Huawei is planning to launch its proprietary Harmony operating system on smartphones in 2021, the firm announced at its annual developer conference in Dongguan on Thursday.
The readiness of HarmonyOS handsets will largely be contingent on the number of apps Huawei can attract within a short window. HMS Core, Huawei’s counterpart to Google Play Services and the toolkit helping developers build and manage apps, now includes 96,000 apps, the company said today. That’s up from 81,000 in July and 60,000 in March.
In comparison, both Google Play and Apple App Store have accumulated apps numbered in the millions.
To lure more apps into its ecosystem, Huawei announced that a beta version of its second-generation operating system — HarmonyOS 2.0 — for mobile developers will launch by the end of this year.
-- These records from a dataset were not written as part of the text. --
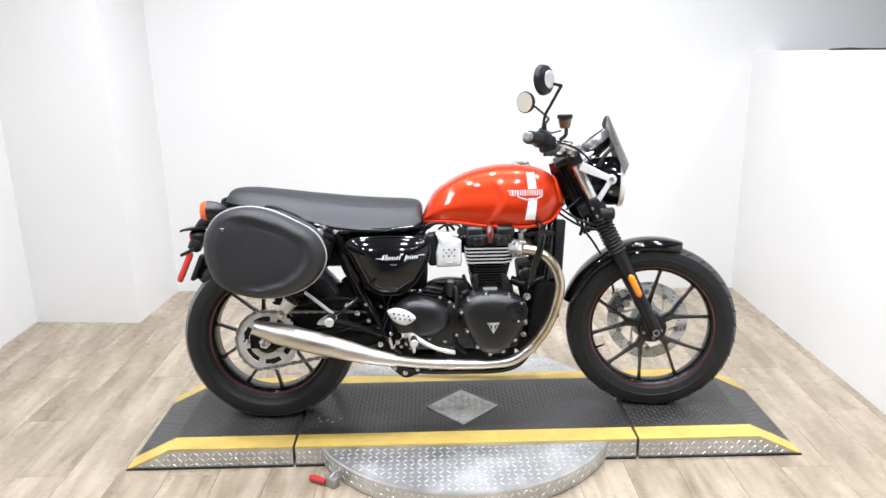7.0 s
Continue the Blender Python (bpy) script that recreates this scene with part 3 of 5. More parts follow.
def arc_fender(name, cx, cz, R, a0, a1, half, drop, material, label, n=26):
    """A guard over a wheel: a curved section swept along an arc, with real thickness."""
    bm = bmesh.new()
    loops = []
    sec = [(-1, 1.0), (-0.96, 0.55), (-0.75, 0.2), (-0.4, 0.04), (0, 0), (0.4, 0.04), (0.75, 0.2), (0.96, 0.55), (1, 1.0)]
    for k in range(n):
        f = k / (n - 1)
        a = radians(a0 + (a1 - a0) * f)
        tw = 1 - 0.35 * max(0, (f - 0.88) / 0.12) ** 2 - 0.25 * max(0, (0.1 - f) / 0.1) ** 2
        out = [(s * half * tw, R - d * drop) for s, d in sec]
        inn = [(s * (half * tw - 0.002), R - d * drop - 0.003) for s, d in sec[::-1]]
        loops.append([(cx + r * math.cos(a), y, cz + r * math.sin(a)) for y, r in out + inn])
    return part(name, rings(bm, loops), material, bike, label, 50)


ff = arc_fender("front_mudguard", FX - 0.004, FZ, 0.349, 162, 71, 0.066, 0.034, GLOSS, "gloss black front mudguard")
for x, z in ((0.660, 0.640), (0.735, 0.648), (0.672, 0.618), (0.745, 0.632)):
    bolt(ff, x, -0.058, z, 0.0045, 0.003, (0, -0.8, 0.6))
arc_fender("rear_mudguard", RX + 0.01, RZ, 0.372, 50, 140, 0.08, 0.05, GLOSS, "gloss black rear mudguard")
arc_fender("mudguard_flap", RX + 0.01, RZ, 0.372, -4, 37, 0.08, 0.05, DULL, "black inner mudguard flap", 12)

# ---- fork, steering head, headlamp ----
SD = np.array([0.440 - (FX + 0.002), 0, 0.955 - (FZ + 0.006)])
SL = np.linalg.norm(SD)
SU = SD / SL


def on_fork(s, y, off=0.0):
    """A point s metres up the fork from the axle, moved forward by off across it."""
    p = np.array([FX + 0.003, y, FZ + 0.006]) + SU * s
    return p + np.array([-SU[2], 0, SU[0]]) * -off


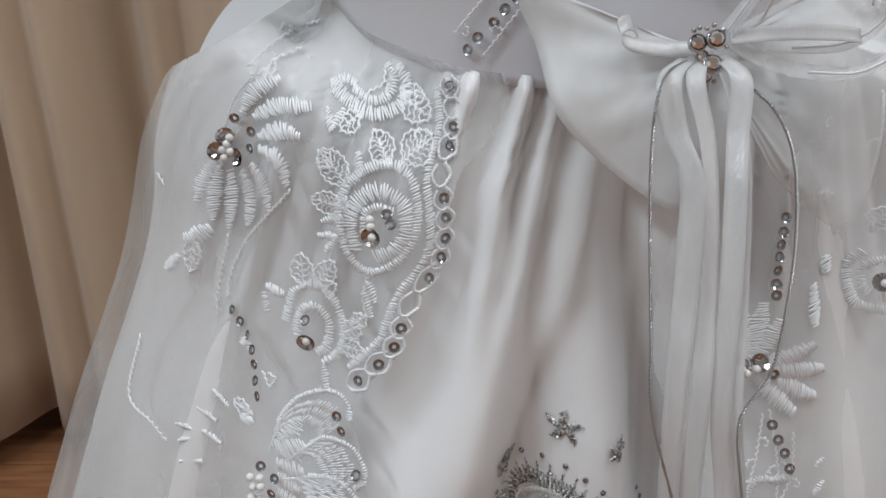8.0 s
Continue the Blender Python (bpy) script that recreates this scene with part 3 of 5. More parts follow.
scalloped_edge()


def neck_rose(c, r, seed, cups, pearls, leaves, fulls, turn, label):
    w = Sew(bodice, 0.001, seed)
    w.rose(c, r, turn)
    for a, b, width in leaves:
        w.open_leaf(a, b, 0.78 * width, 4)
    for a, b, width in fulls:
        w.full_leaf(a, b, width)
    ob = w.end("embroidered_rose", label)
    jewels(bodice, ob, cups, pearls, (), 0.0016)


ROSE_LABEL = "white embroidered rose with leaves, pearls and mirror sequins at its heart"
neck_rose((-0.0072, 0.8753), 0.0122, 21, ((-0.0092, 0.8792), (-0.0098, 0.8704), (-0.0038, 0.8734)), ((-0.0098, 0.8767), (-0.0064, 0.875), (-0.0092, 0.8734), (-0.0052, 0.8773)),
          (((-0.0188, 0.8762), (-0.0347, 0.8737), 0.008), ((0.0012, 0.8725), (0.0128, 0.8641), 0.011), ((-0.0168, 0.884), (-0.0224, 0.8917), 0.008), ((-0.0078, 0.887), (-0.0032, 0.8957), 0.010)),
          (((-0.0178, 0.8713), (-0.026, 0.8642), 0.006), ((-0.0038, 0.8666), (-0.0032, 0.8578), 0.0055)), 250, ROSE_LABEL)
neck_rose((0.0392, 0.8888), 0.0138, 22, ((0.0358, 0.8888), (0.0437, 0.8881), (0.0392, 0.8816)), ((0.0362, 0.8888), (0.0388, 0.8869), (0.0408, 0.8884), (0.0382, 0.8849), (0.0412, 0.886)),
          (((0.0292, 0.8773), (0.0202, 0.8602), 0.012), ((0.0383, 0.8742), (0.0414, 0.8604), 0.012), ((0.0172, 0.887), (0.0022, 0.8967), 0.012), ((0.0192, 0.8832), (0.0048, 0.8758), 0.012), ((0.0545, 0.8865), (0.0654, 0.8962), 0.012), ((0.0555, 0.8825), (0.0629, 0.8762), 0.010)),
          (((0.0232, 0.8909), (0.0176, 0.889), 0.012), ((0.0292, 0.8782), (0.0172, 0.8744), 0.006), ((0.0453, 0.8789), (0.0353, 0.8743), 0.006), ((0.0282, 0.887), (0.0192, 0.8841), 0.008)), 230, ROSE_LABEL)
neck_rose((0.0809, 0.8768), 0.0115, 23, ((0.0786, 0.8807), (0.0849, 0.879), (0.0804, 0.8697)), ((0.0775, 0.8771), (0.0809, 0.8774), (0.0841, 0.8765), (0.081, 0.8737), (0.0797, 0.8722)),
          (((0.0767, 0.8873), (0.0761, 0.8962), 0.011), ((0.0694, 0.8718), (0.0566, 0.865), 0.010), ((0.0907, 0.8746), (0.1017, 0.8683), 0.009), ((0.0892, 0.884), (0.0925, 0.8918), 0.007)),
          (((0.0727, 0.8685), (0.0714, 0.8598), 0.0052), ((0.0873, 0.8698), (0.0908, 0.8619), 0.0055), ((0.0682, 0.8779), (0.0662, 0.87), 0.006)), 260, ROSE_LABEL)


def sequin_trail(pts, count, upper, lower, seed, label="chain-stitched trail with a row of silver sequins"):
    w = Sew(bodice, 0.001, seed)
    w.vine(upper, 1, 0.014)
    w.vine(lower, -1, 0.011)
    ob = w.end("embroidered_trail", label)
    sequin_row(bodice, pts, count, ob, 0.0012)


sequin_trail([(-0.0393, 0.8653), (-0.025, 0.8589), (-0.0098, 0.8489), (0.0022, 0.8372), (0.0147, 0.8243)], 13, [(-0.0413, 0.868), (-0.0189, 0.8591), (-0.0028, 0.848), (0.0174, 0.8259)], [(-0.0497, 0.8641), (-0.0291, 0.8528), (-0.0109, 0.839), (0.0113, 0.8197)], 31)
sequin_trail([(0.1179, 0.8601), (0.0966, 0.8583), (0.0812, 0.8506), (0.0692, 0.8402), (0.0588, 0.826)], 15, [(0.1103, 0.8647), (0.0866, 0.8595), (0.0646, 0.8458), (0.0522, 0.8304)], [(0.1375, 0.8363), (0.0895, 0.8514), (0.0736, 0.8403), (0.061, 0.825)], 32)
sequin_trail([(0.0111, 0.7536), (-0.0003, 0.7417), (-0.0113, 0.7336), (-0.0376, 0.7060)], 13, [(0.0141, 0.7582), (-0.0044, 0.7450), (-0.0258, 0.7293), (-0.0419, 0.7111)], [(0.0141, 0.7483), (-0.0004, 0.7373), (-0.0174, 0.7231), (-0.0333, 0.7033)], 33)
sequin_trail([(0.0591, 0.7496), (0.0717, 0.7408), (0.0827, 0.7303)], 7, [(0.0555, 0.7531), (0.0740, 0.7438), (0.0879, 0.7295)], [(0.0569, 0.7472), (0.0696, 0.7342), (0.0873, 0.7172)], 34)


def centre_flower():
    w = Sew(bodice, 0.001, 41)
    for a, b, width in (((0.033, 0.8285), (0.0395, 0.8556), 0.0135), ((0.0291, 0.8275), (0.0099, 0.8452), 0.0125), ((0.0379, 0.8266), (0.0582, 0.8386), 0.0095)):
        w.open_leaf(a, b, 0.86 * width, 7)
    w.band([(0.0345, 0.8284), (0.0337, 0.8096)], 0.0095, slant=0.1)
    for a, b, width in (((0.029, 0.8054), (0.0214, 0.8238), 0.006), ((0.0285, 0.8042), (0.0108, 0.8192), 0.0058), ((0.0411, 0.8171), (0.0418, 0.8265), 0.006), ((0.0279, 0.8031), (0.0051, 0.8097), 0.0042), ((0.0246, 0.8), (0.0083, 0.7976), 0.0045),
                        ((0.03, 0.7995), (0.0129, 0.7879), 0.006), ((0.0316, 0.7989), (0.0209, 0.7812), 0.0062), ((0.0336, 0.7982), (0.033, 0.7802), 0.0055), ((0.0372, 0.7981), (0.0454, 0.7812), 0.005), ((0.0386, 0.7993), (0.0546, 0.7888), 0.0058),
                        ((0.0519, 0.8001), (0.0585, 0.7967), 0.005), ((0.0404, 0.8065), (0.0583, 0.8186), 0.0045), ((0.0475, 0.8053), (0.062, 0.8096), 0.0035)):
        w.full_leaf(a, b, width)
    # sprays to both sides
    w.chain([(0.0051, 0.8097), (-0.0036, 0.8119), (-0.0133, 0.8096)])
    for a, b, width in (((-0.0114, 0.8105), (-0.0218, 0.804), 0.005), ((-0.0007, 0.8112), (-0.0091, 0.8062), 0.0045), ((0.0002, 0.8125), (-0.0026, 0.8191), 0.0055), ((0.0031, 0.8116), (0.0012, 0.8173), 0.005)):
        w.full_leaf(a, b, width)
    w.open_leaf((-0.0036, 0.8125), (-0.0155, 0.8171), 0.005, 3)
    w.open_leaf((0.0051, 0.8078), (-0.0002, 0.8036), 0.005, 3)
    w.chain([(0.0554, 0.8138), (0.0661, 0.8134), (0.0736, 0.818)])
    for a, b, width in (((0.0661, 0.8134), (0.0706, 0.8081), 0.0045), ((0.0729, 0.812), (0.0826, 0.8065), 0.0045), ((0.0618, 0.8136), (0.0646, 0.8204), 0.0035)):
        w.full_leaf(a, b, width)
    w.open_leaf((0.0672, 0.814), (0.0765, 0.8189), 0.005, 3)
    w.chain([(0.0089, 0.7986), (-0.0008, 0.7972), (-0.0078, 0.7902)])
    w.spiral((-0.0032, 0.7889), 0.0052, 180, 1)
    w.chain([(0.0109, 0.7974), (0.0001, 0.7952), (-0.0038, 0.7903)])
    w.chain([(0.0584, 0.7987), (0.0673, 0.7971), (0.0716, 0.7894)])
    w.spiral((0.0684, 0.7887), 0.0032, 0, -1)
    ob = w.end("embroidered_centre_flower", "large white embroidered flower with a cluster of crystals, pearls and mirror sequins")
    jewels(bodice, ob, ((0.0191, 0.816), (0.0414, 0.8199), (0.0515, 0.8007), (0.019, 0.7942), (0.0391, 0.7877)),
           ((0.0211, 0.815), (0.0227, 0.8125), (0.041, 0.818), (0.0419, 0.8156), (0.0457, 0.8004), (0.049, 0.8007), (0.0207, 0.7961), (0.0232, 0.7981), (0.0374, 0.7922), (0.0383, 0.7887)),
           ((0.0328, 0.813), (0.0274, 0.8093), (0.0259, 0.8039), (0.0354, 0.8053), (0.043, 0.808), (0.028, 0.7976), (0.0397, 0.7967), (0.0332, 0.7949), (0.0365, 0.8027), (0.0435, 0.8035)), 0.0016)
    for p in ((0.0314, 0.8077), (0.0343, 0.8095), (0.0377, 0.8071), (0.0311, 0.8009), (0.0346, 0.7994), (0.0385, 0.8007), (0.0404, 0.8051), (0.029, 0.8054), (0.0317, 0.8111), (0.0363, 0.811), (0.033, 0.8037)):
        set_on(bodice, p, CRYSTAL, "crystal", ob, 0.0022, 30)


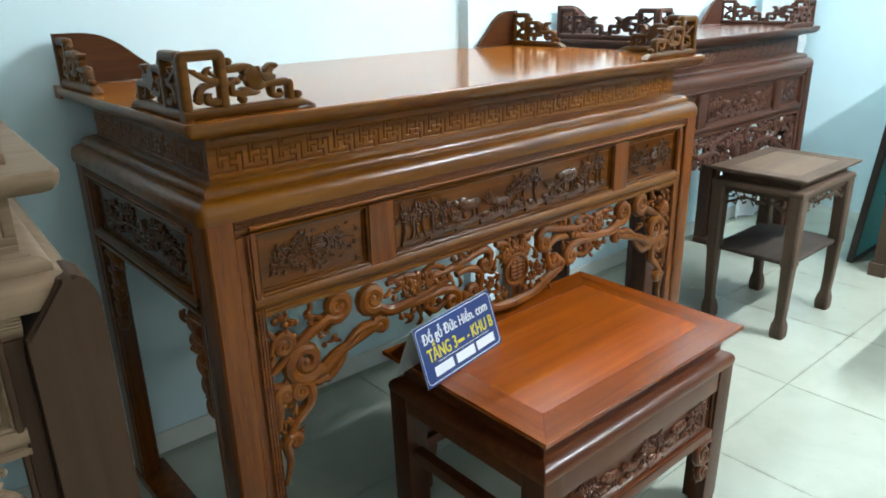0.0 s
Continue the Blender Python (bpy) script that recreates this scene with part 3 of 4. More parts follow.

Meanwhile, the beta version of HarmonyOS will go open-source for tablets, smartwatches, and in-car systems starting this week.
Huawei’s operating system has a current reach of 490 million users through the company’s family of hardware products.
The telecoms giant shipped 105 million handsets in the first half of 2020, down from 118 million in the same period of 2019 as consumers respond to Huawei phones’ loss of key Android features and a global economic downturn. Huawei’s consumer business, consisting mainly of smartphone sales, pulled in 255.8 billion yuan ($37.4 billion) in H1, up from 220.8 billion yuan the year before.